Untuk sebuah produk bisa menyertakan label "organik" dalam kemasannya, itu harus didapat lewat proses sertifikasi. Menurut keterangan di laman Badan Pengawas Obat dan Makanan RI (BPOM), makanan organik didefinisikan sebagai makanan yang dalam proses penyediaannya tidak melibatkan pestisida atau bahan kimia sejenis maupun rekayasa genetika, berlaku untuk makanan nabati maupun hewani.
Untuk makanan yang berasal dari tumbuhan baik sayur maupun buah (nabati), seluruh proses pembuatannya dari persiapan lahan, penanaman maupun perawatan menggunakan teknologi yang alami.
Begitu pula untuk makanan hewani, teknologi yang digunakan selalu mengacu pada metode organik seperti ternak sapi atau ayam yang dalam pemeliharaannya tidak menggunakan hormon pengatur tumbuh (pemacu).

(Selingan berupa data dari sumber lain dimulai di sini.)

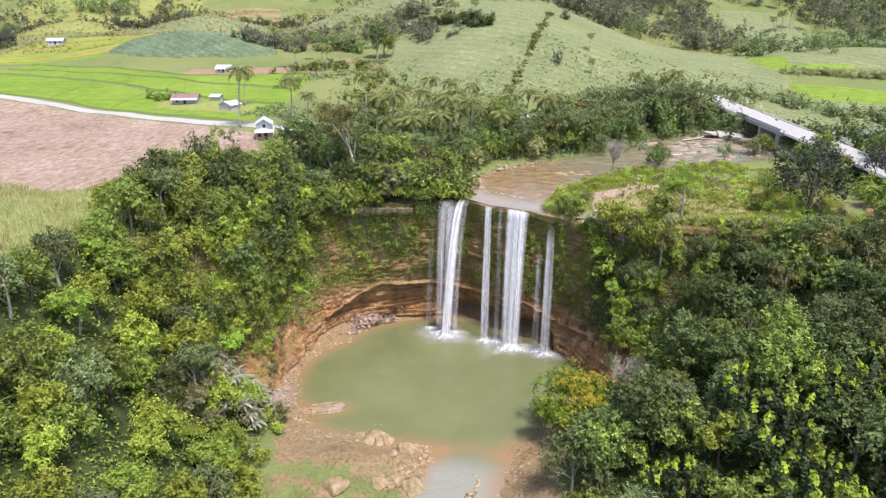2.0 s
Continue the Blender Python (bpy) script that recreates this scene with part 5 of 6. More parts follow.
for k, (line, n, spread, size) in enumerate((([(-250, 372), (-236, 384), (-242, 400), (-262, 412)], 46, 5, (2.4, 4.4)), ([(-292, 560), (-262, 574), (-238, 566)], 40, 7, (3, 5.5)), ([(-204, 520), (-196, 536)], 16, 4, (4, 6.5)),
                                          ([(-104, 378), (-88, 368), (-70, 366)], 40, 2.2, (1.5, 2.8)), ([(-62, 372), (-46, 364), (-40, 352)], 34, 3, (1.8, 3.6)), ([(-9, 384), (8, 372), (24, 352)], 46, 2.2, (1.5, 3.0)),
                                          ([(-22, 402), (-12, 408)], 22, 3.5, (3, 5)), ([(160, 392), (180, 380), (196, 372)], 40, 5, (2.5, 4.5)), ([(-160, 520), (-136, 528), (-104, 520)], 30, 4, (1.8, 3.2)))):
    far_woods("grove", line_spots(n, 90 + k, line, spread), 90 + k, (LEAF_FAR, LEAF_GREY, LEAF_DARK)[k % 3], "row of trees at the foot of a hill", 170, size, (0.95, 0.62))
far_woods("hedge", line_spots(26, 32, [(-103, 254), (-96, 252), (-91, 250)], 1.2), 32, LEAF_MID, "garden bushes round the farm house", 50, (0.8, 1.5), (0.7, 0.45))
far_woods("hedge", line_spots(46, 15, [(94, 198), (95, 180), (94, 160), (93, 135), (90, 115)], 1.6), 15, LEAF_MID, "leafy scrub beside the road", 150, (1.4, 2.6), (0.6, 0.4))
far_woods("hedge", line_spots(80, 10, [(108, 240), (112, 200), (120, 160), (110, 130)], 7), 10, LEAF_DARK, "trees beyond the bridge road", 100, (2.4, 4.0))


# ---- rocks ----
def rock_mesh(seed, flat=0.6, detail=3, rough=0.35):
    bm = bmesh.new()
    bmesh.ops.create_icosphere(bm, subdivisions=detail, radius=1.0)
    for v in bm.verts:
        p = v.co.copy()
        q = noise.noise(p * 1.1 + Vector((seed * 7.3, 0, 0))) * rough + noise.noise(p * 3.1 + Vector((0, seed * 3.1, 0))) * rough * 0.35
        v.co = p * (1 + q)
        for a in (Vector((1, 0.3, 0.2)), Vector((-0.4, 1, 0.3)), Vector((0.2, -0.8, 0.6)), Vector((-0.7, -0.5, 0.4))):
            a = a.normalized()
            d = v.co.dot(a) - 0.72
            if d > 0:
                v.co -= a * d * 0.85
        v.co.z *= flat
    me = bpy.data.meshes.new("boulder")
    bm.to_mesh(me)
    bm.free()
    return me


ROCKS = [rock_mesh(k, 0.5 + 0.12 * (k % 3)) for k in range(5)]


def slab_mesh(seed):
    """A flat rock of two or three uneven beds, each set back from the one below."""
    rr = random.Random(seed)
    n = 11
    ring = [rr.uniform(0.7, 1.05) for _ in range(n)]
    vs, fs, z = [], [], -0.6
    for k in range(rr.choice((2, 3, 3))):
        top = z + (0.75 if k == 0 else 0.22)
        ox, oy, sc = rr.uniform(-0.12, 0.12) * k, rr.uniform(-0.1, 0.1) * k, 1 - 0.2 * k
        o = len(vs)
        for zz, sq in ((z, 1.03), (top - 0.05, 1.0), (top, 0.94)):
            vs += [(ox + sc * sq * r * math.cos(6.283 * i / n), oy + sc * sq * r * math.sin(6.283 * i / n), zz + 0.04 * math.sin(i * 2.1 + seed)) for i, r in enumerate(ring)]
        fs += [(o + j * n + i, o + j * n + (i + 1) % n, o + (j + 1) * n + (i + 1) % n, o + (j + 1) * n + i) for j in (0, 1) for i in range(n)]
        fs.append(tuple(o + 2 * n + i for i in range(n)))
        ring = [r * rr.uniform(0.85, 1.1) for r in ring]
        z = top - 0.02
    return mesh_from("rock_slab", vs, fs, None)


SLABS = [slab_mesh(70 + k) for k in range(5)]
for me in ROCKS:
    me.materials.append(ROCK)
for me in SLABS:
    me.materials.append(SLAB)


def boulder(x, y, r, seed, label="brown weathered boulder on the bank", z=None, stretch=1.0):
    rr = random.Random(seed)
    z = float(surface(x, y)) if z is None else z
    ob = thing("boulder", ROCKS[seed % 5], Matrix.Translation((x, y, z + r * 0.15)) @ Matrix.Rotation(rr.uniform(0, 6.28), 4, "Z") @ Matrix.Diagonal((r * stretch, r, r * rr.uniform(0.8, 1.1), 1)), label, "boulder", "boulders on the banks")
    return ob


BOULDERS_POOL = [
    (-11.6, 119.3, 1.35), (-9.8, 118.9, 0.95), (-10.8, 117.6, 0.7), (-5.8, 115.6, 1.05), (-4.4, 106.2, 1.2), (-7.2, 107.6, 0.9),
    (-6.2, 108.8, 0.8), (-2.9, 109.6, 0.7), (-9.7, 104.9, 0.85), (-8.0, 105.6, 0.6), (-16.2, 102.6, 1.15), (-1.4, 113.6, 0.55),
    (-2.6, 112.2, 0.5), (-14.5, 121, 0.7), (-8.0, 112.8, 0.5), (27, 136, 1.1), (28.5, 138.5, 1.0), (25.5, 134.5, 0.8),
    (24, 133, 0.7), (29.5, 142, 0.8), (21, 124, 0.8), (20.5, 121.5, 0.6), (21.5, 128, 0.7), (-21.5, 158.2, 0.7),
    (-20.5, 156.5, 0.4),
]
BOULDERS_RIVER = [
    (7.4, 177.5, 1.6), (6.6, 175.2, 1.3), (8.2, 180.8, 1.5), (6.6, 179.4, 1.3), (7.6, 173.6, 0.9), (7.0, 171.2, 0.9),
    (9.8, 183.8, 1.1), (7.4, 182.4, 1.2), (15.5, 195.4, 0.6), (18, 196.4, 0.7), (20.5, 197, 0.8), (23, 197.5, 0.7),
    (25.5, 198.2, 0.9), (28, 199.5, 0.8), (31, 201, 0.8),
]
for i, (x, y, r) in enumerate((*BOULDERS_POOL, *BOULDERS_RIVER)):
    boulder(x, y, r * (1.85 if y < 125 else 1.2), i)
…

Jadi, jika sebuah produk dilabeli "organik", makan produk tersebut harus mematuhi standar yang telah ditetapkan badan atau institusi terkait, yang mencakup aplikasi yang panjang, pencatatan menyeluruh, dan inspeksi tahunan.
Bagaimana dengan produk dengan label "alami" atau "natural"? Mungkin ini lebih tricky, karena klaim tersebut jauh lebih "santai" ketimbang label organik, karena tidak membutuhkan standar atau persyaratan tertentu.
Makanan yang diberi label "alami" atau "natural" tidak menjamin dibuat dengan bnahan organik, atau bahkan bahan pembuatnya lebih berkualitas atau lebih bernutrisi.
Melansir The Healthy, meski tidak ada persyaratan untuk produk dengan klaim alami, label semacam itu harus akurat. Misalnya, produk daging diklaim "alami" karena hewan ternaknya tidak diberi makan antibiotik atau hormon, makan pada kemasan produk harus menyertakan keterangan tersebut.